I can remember on a payday coming into the house shouting "We've got a body this week!"
North Shields Fish Quay in the 1940s and 1950s was a little world all of its own.
The mortuary on the Fish Quay was known as the ‘Deed Hoose’ and was situated within Clifford’s Fort at the end of a terrace next to Ballard’s smokehouse. The remnants of the building are still there, it is roofless, but the curve of the double doors can still be seen. The mortuary was very basic, it consisted of a double lead-lined slab with a sink at the bottom, a hose brush which was used to wash the bodies down.
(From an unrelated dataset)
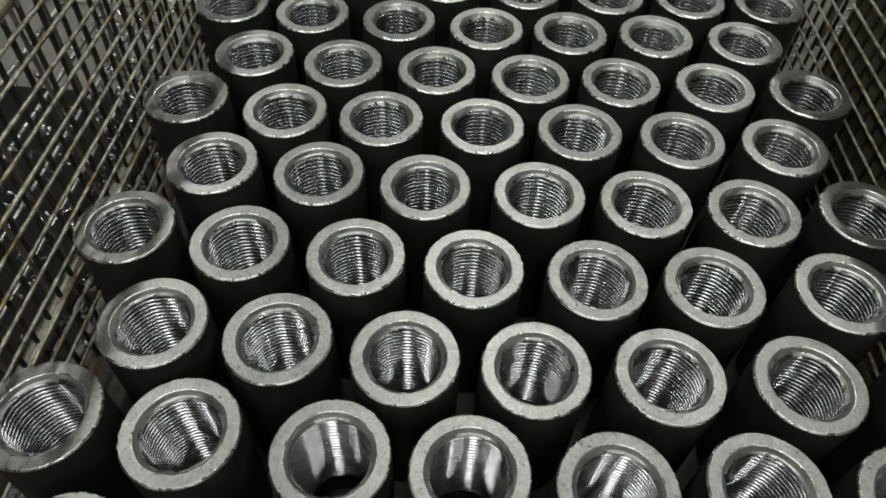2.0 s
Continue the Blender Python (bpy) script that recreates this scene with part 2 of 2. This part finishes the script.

The Deed Hoose was looked after by an old lady called “Meggie”. A little woman always dressed in black with a small pair of spectacles on. She lived nearby on the Fish Quay. What Meggie didn’t know about deed bodies was nobody’s business, or so she thought. This was before the days of refrigeration, and one of Meggie’s jobs was to wash to bodies down to “Keep them Clean”.
I served in the River Tyne Police Force for 31 years, retiring in 1983, and that’s how I became acquainted with the Deed Hoose. The scientific equipment on the Police Launch consisted of a pair of size 12 wellies and very, very sharp knife which was used for cutting the clothing from the bodies (and for gutting fish, for which we got our fair share). We were paid ten shillings for particularly badly decomposed bodies. I was newlywed in the early days and hard up, I can remember on a payday coming into the house shouting “We’ve got a body this week”.
Transporting the bodies in those days was a problem, I remember on one occasion we landed a particularly “bad one” at the Fish Quay but no one would transport it, so a Fish Quay worker produced a pram and we wheeled it from the Gut to the mortuary. The outcry in the Shields Evening News of that day was terrific. We had quite a lot of explaining to do to the public, and the Chief Constable.
At that time, there was another Deed Hoose – it was the nickname of a pub, the Northumberland Arms, situated in the middle of Lower Bedford Street. The building is still there near the end to a terrace of garages on your left heading towards the river. It was named that because there was no life in the pub at all.